3. Because there is no hazard of children, which irregularly produced may be attended with much inconvenience.

4. Because through more experience they are more prudent and discreet in conducting an intrigue to prevent suspicion. The commerce with them is therefore safer with regard to your reputation. And with regard to theirs, if the affair should happen to be known, considerate people might be rather inclined to excuse an old woman, who would kindly take care of a young man, form his manners by her good counsels, and prevent his ruining his health and fortune among mercenary prostitutes.

5. Because in every animal that walks upright the deficiency of the fluids that fill the muscles appears first in the highest part. The face first grows lank and wrinkled; then the neck; then the breast and arms; the lower parts continuing to the last as plump as ever: so that covering all above with a basket, and regarding only what is below the girdle, it is impossible of two women to tell an old one from a young one. And as in the dark all cats are grey, the pleasure of corporal enjoyment with an old woman is at least equal, and frequently superior; every knack being, by practice, capable of improvement.

6. Because the sin is less. The debauching a virgin may be her ruin, and make her for life unhappy.

7. Because the compunction is less. The having mad a young girl miserable may give you frequent bitter reflection; none of which an attend the making an old woman happy.

8th and lastly. they are so grateful!!

Sure, Ben Franklin. Whatever you say.


  • Does anyone get the feeling the developers of AC3 were trying to get the message across that looking back on histories legends for inspiration or influence is a bad idea? they called Washington incompetent and a hypocrite, that Ben Franklin was half insane and that Jesus Christ was good intentions blown out of proportion by time.

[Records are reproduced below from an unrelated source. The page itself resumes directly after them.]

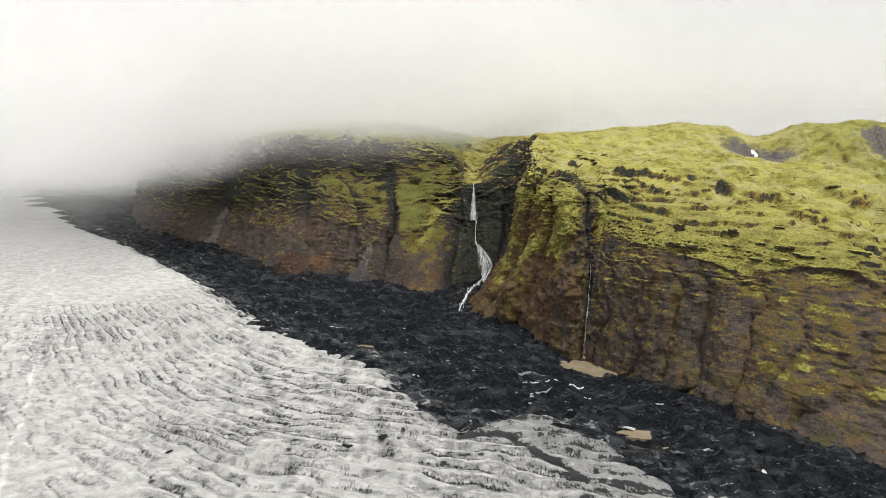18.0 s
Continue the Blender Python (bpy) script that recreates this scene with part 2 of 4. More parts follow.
def moraine_material():
    g = Nodes("dark_moraine_debris")
    big, mid_, fine, grit = g.noise(0.03, 4), g.noise(0.12, 5, 0.6), g.noise(0.6, 5, 0.65, offset=5), g.noise(2.6, 3, 0.7)
    c = g.mix(g.ramp(fine, 0.3, 0.7), (0.004, 0.005, 0.0065), (0.019, 0.022, 0.027))
    c = g.mix(g.math("MULTIPLY", g.ramp(mid_, 0.46, 0.66), 0.7), c, (0.040, 0.046, 0.053))
    c = g.mix(g.math("MULTIPLY", g.ramp(grit, 0.6, 0.72), 0.4), c, (0.09, 0.09, 0.09))
    ice = g.noise(0.16, 6, 0.72, (0.55, 1.2, 1), 13, 0.6)
    ice = g.math("ADD", ice, g.math("MULTIPLY", g.attr("ice"), 0.22))
    c = g.mix(g.math("MULTIPLY", g.ramp(ice, 0.585, 0.71), 0.65), c, (0.14, 0.148, 0.155))
    c = g.mix(g.ramp(ice, 0.72, 0.78), c, (0.52, 0.53, 0.53))
    dust = g.noise(0.09, 5, 0.66, (0.45, 1.7, 1), 53, 0.5)
    c = g.mix(g.math("MULTIPLY", g.ramp(dust, 0.53, 0.66), 0.7), c, (0.078, 0.085, 0.093))
    c = g.mix(g.ramp(g.math("ADD", g.attr("soil"), g.math("MULTIPLY", g.math("SUBTRACT", fine, 0.5), 0.9)), 0.35, 0.65), c, (0.095, 0.072, 0.056))
    fleck = g.noise(0.55, 4, 0.7, (0.5, 1.3, 1), 33, 0.5)
    c = g.mix(g.math("MULTIPLY", g.ramp(g.math("ADD", fleck, g.math("MULTIPLY", mid_, 0.25)), 0.765, 0.83), 0.85), c, (0.42, 0.44, 0.45))
    n = g.bump(g.math("ADD", fine, g.math("MULTIPLY", grit, 0.6)), 1.5, 1.0)
    g.bsdf.inputs["Specular IOR Level"].default_value = 0.08
    return g.finish(c, 0.9, n)


def glacier_material():
    g = Nodes("dirty_glacier_ice")
    fine, grit = g.noise(0.20, 6, 0.72, (0.8, 1.2, 1), 2, 0.3), g.noise(2.2, 4, 0.75, (1.3, 0.8, 1))
    dash = g.noise(0.34, 5, 0.7, (0.45, 1.3, 1), 8, 0.5)
    smear = g.noise(0.05, 5, 0.6, (1.6, 0.4, 1), 18, 0.8)
    dirt = g.attr("dirt")
    c = g.mix(g.ramp(fine, 0.34, 0.66), (0.38, 0.378, 0.367), (0.66, 0.655, 0.638))
    c = g.mix(g.math("MULTIPLY", g.ramp(grit, 0.42, 0.66), 0.35), c, (0.40, 0.40, 0.39))
    # calm and far ice is whiter; far off this paints over the cloud's shade
    c = g.mix(g.ramp(g.attr("quiet_pale"), 0.0, 1.0, 0.0, 0.5), c, g.mix(g.ramp(fine, 0.36, 0.62), (0.47, 0.467, 0.456), (0.71, 0.704, 0.688)))
    c = g.mix(g.math("MULTIPLY", g.ramp(smear, 0.46, 0.66), 0.4), c, (0.46, 0.46, 0.45))
    c = g.mix(g.math("MULTIPLY", g.ramp(g.math("MULTIPLY", g.attr("band"), g.math("ADD", fine, 0.45)), 0.25, 0.75), 0.85), c, (0.88, 0.878, 0.87))
    # rows of grit on the faces of the crevasse steps
    bend = g.noise(0.09, 5, 0.68, offset=44)
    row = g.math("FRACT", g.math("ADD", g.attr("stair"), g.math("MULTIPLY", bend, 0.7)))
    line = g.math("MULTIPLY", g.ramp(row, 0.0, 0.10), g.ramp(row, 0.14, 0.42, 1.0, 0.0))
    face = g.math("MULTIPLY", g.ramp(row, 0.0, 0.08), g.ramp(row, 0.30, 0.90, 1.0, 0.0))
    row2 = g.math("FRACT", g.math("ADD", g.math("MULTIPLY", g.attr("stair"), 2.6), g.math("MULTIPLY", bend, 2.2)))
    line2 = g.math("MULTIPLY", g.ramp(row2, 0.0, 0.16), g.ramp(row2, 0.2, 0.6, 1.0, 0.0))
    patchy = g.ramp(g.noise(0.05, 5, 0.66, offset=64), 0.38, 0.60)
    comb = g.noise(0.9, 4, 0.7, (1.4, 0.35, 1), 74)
    grime = g.math("MULTIPLY", g.math("ADD", g.math("ADD", g.math("MULTIPLY", line, g.ramp(comb, 0.36, 0.60, 0.08, 0.27)), g.math("MULTIPLY", face, g.ramp(comb, 0.45, 0.62, 0.0, 0.24))), g.math("MULTIPLY", line2, 0.13)), g.math("MULTIPLY", g.math("ADD", g.math("MULTIPLY", patchy, 0.95), 0.2), g.ramp(g.attr("quiet_pale"), 0, 1, 0.9, 0.05)))
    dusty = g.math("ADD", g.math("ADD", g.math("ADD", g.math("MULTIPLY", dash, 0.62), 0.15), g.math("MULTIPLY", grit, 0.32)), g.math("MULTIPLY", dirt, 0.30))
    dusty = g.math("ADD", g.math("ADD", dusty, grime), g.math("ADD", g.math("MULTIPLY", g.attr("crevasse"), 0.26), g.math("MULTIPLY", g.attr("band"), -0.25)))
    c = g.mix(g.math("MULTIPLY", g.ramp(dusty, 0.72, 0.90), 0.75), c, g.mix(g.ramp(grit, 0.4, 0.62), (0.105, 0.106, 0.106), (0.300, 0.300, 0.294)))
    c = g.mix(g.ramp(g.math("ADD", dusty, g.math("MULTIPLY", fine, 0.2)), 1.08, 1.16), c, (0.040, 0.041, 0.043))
    n = g.bump(g.math("SUBTRACT", g.math("ADD", g.math("MULTIPLY", fine, 0.8), g.math("MULTIPLY", grit, 0.35)), g.math("MULTIPLY", grime, 1.3)), 1.0, 1.0)
    return g.finish(c, 0.75, n)


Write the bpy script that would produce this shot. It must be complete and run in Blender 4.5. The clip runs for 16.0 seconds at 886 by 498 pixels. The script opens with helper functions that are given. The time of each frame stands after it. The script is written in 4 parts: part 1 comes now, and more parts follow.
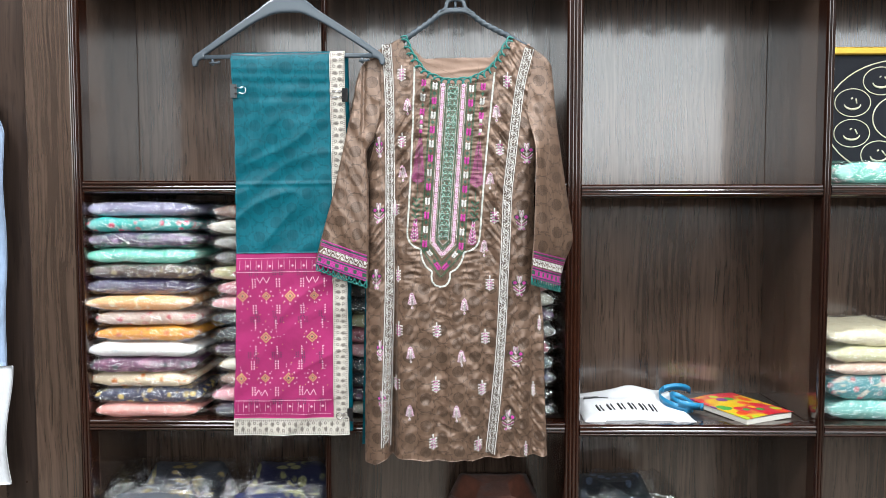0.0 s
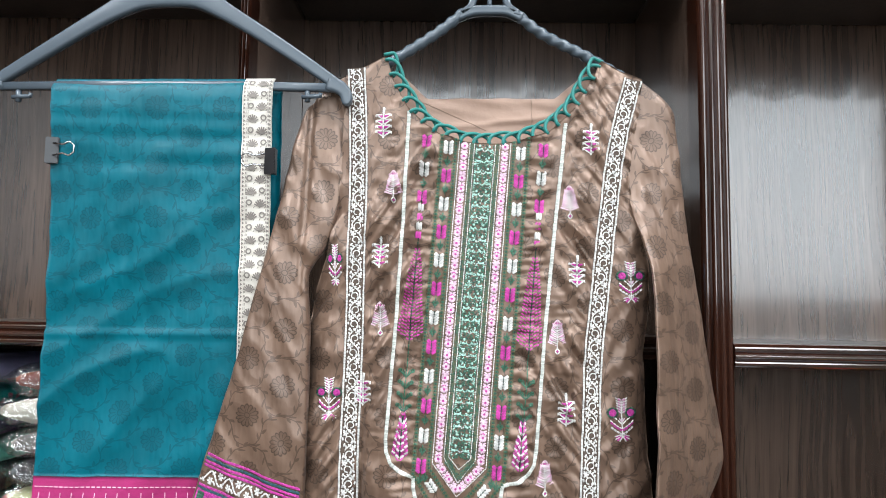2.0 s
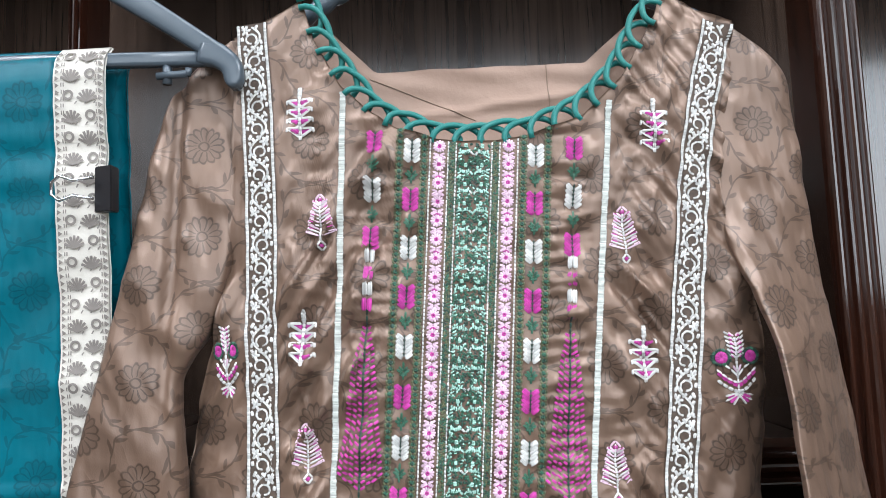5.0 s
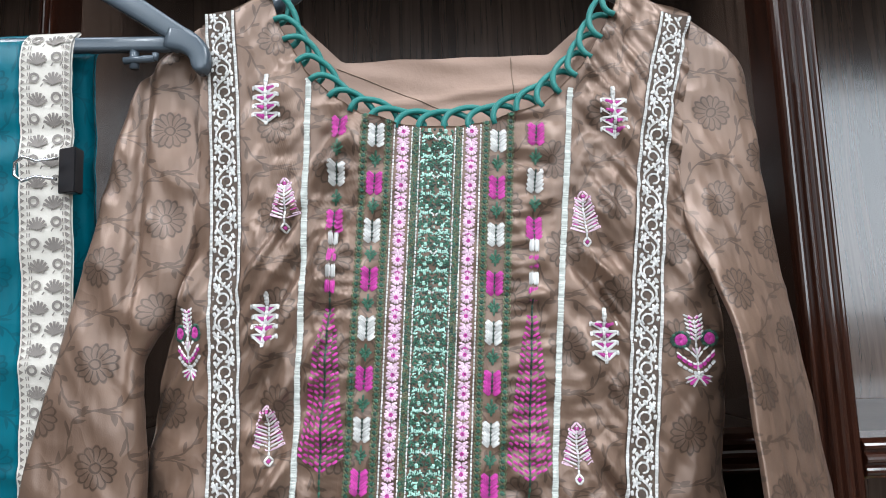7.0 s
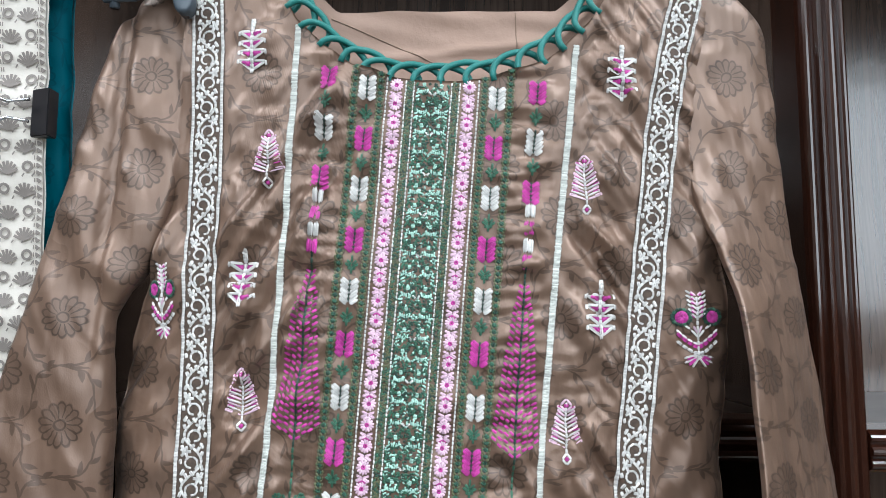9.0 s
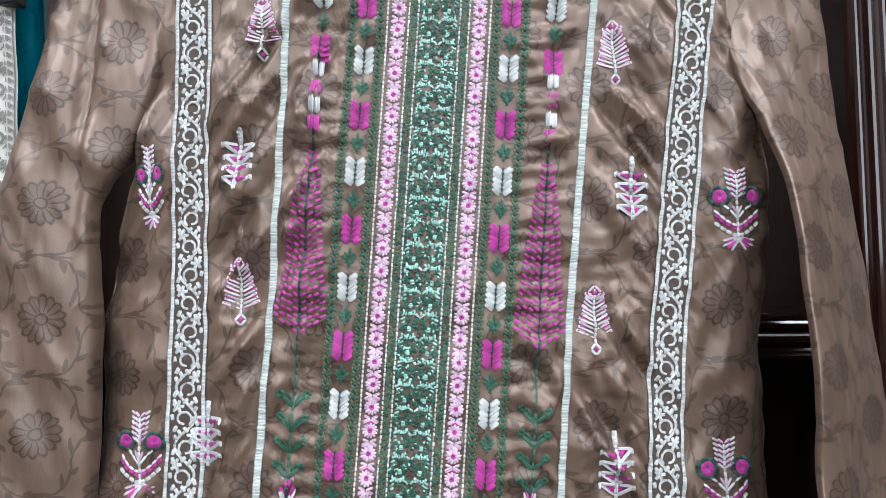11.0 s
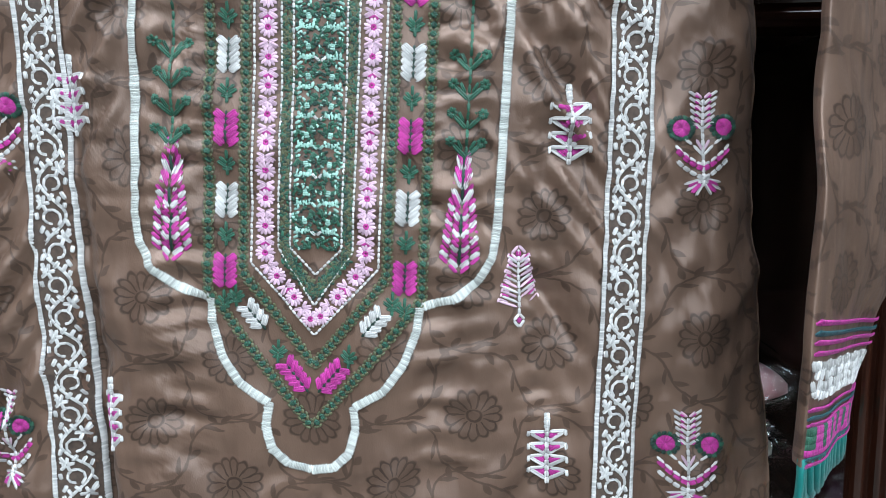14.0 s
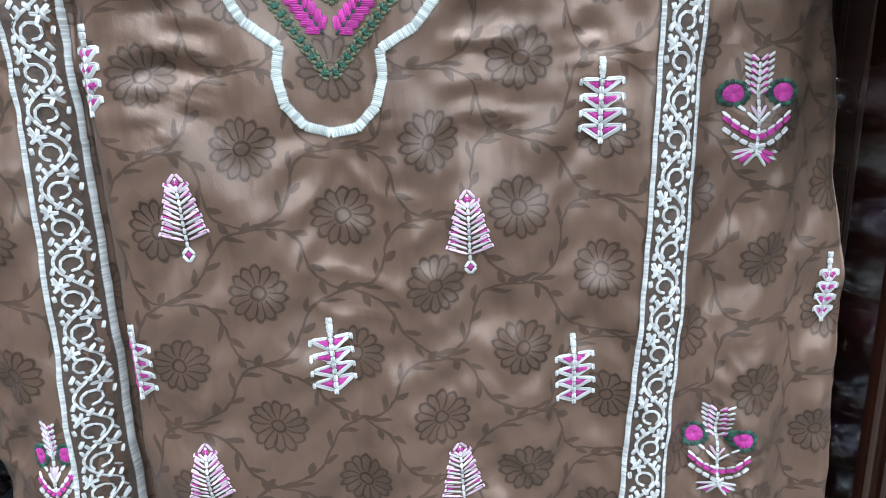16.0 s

    • I dunno, I haven’t played AC3 yet (waiting on PC release), but in the other games they seemed to have a pretty good opinion of people such as Machiavelli, even going back to AC1 with how they portayed Richard I.

      I am looking forward to playing this game a lot, just because of its perspective on history. I loved all the hints in the Glyph puzzles in AC2, insinuating things about various historical figures.

    • Some of Shaun’s emails have that sort of theme as well, that using 18th century letters as a basis for modern living (“the Founding Fathers wanted X”) is a pretty bad idea.

    • I think that the developers have always attempted to show historical figures in a way that’s more grey than black and white. History has a habit of painting the winners as pure, perfect people only fighting for what was right, and the losers as terrible, horrible beasts of man. “History is written by the victors”, and with this comes the victors written in an extremely positive light, and the rest painted as sub-human.

      However, the reality is that these historical figures were imperfect men, just like everyone else. Sure, their actions helped shape history (or, at least, how history is told), but they certainly weren’t ‘super-human’ in nature. Some had idiosyncrasies that a lot of people would look down upon in modern times. Others had a fondness for the drink, women, gambling, violence, etc. Some did things just as terrible as those who were painted as the ‘bad guys’, and some ‘bad guys’ did things that were much less horrible when taken out of history’s context. And many did things that, while acceptable in their time, would be extremely frowned upon or even illegal now.

      All in all, these people were men and women, just like us. I think that the Assassin’s Creed series attempts to show that while these people did things that shaped the course of history, in the end they were still men, and despite all the flaws inherent in humanity, such things are still possible in modern times by modern, regular people, and aren’t just the domain of the perfectly virtuous or the most monstrous of men (aka, the black and white, which just does not exist in humanity).

      tl;dr: Humanity is not black and white as history paints it, so the AC series attempts to show these historical figures in a more human light.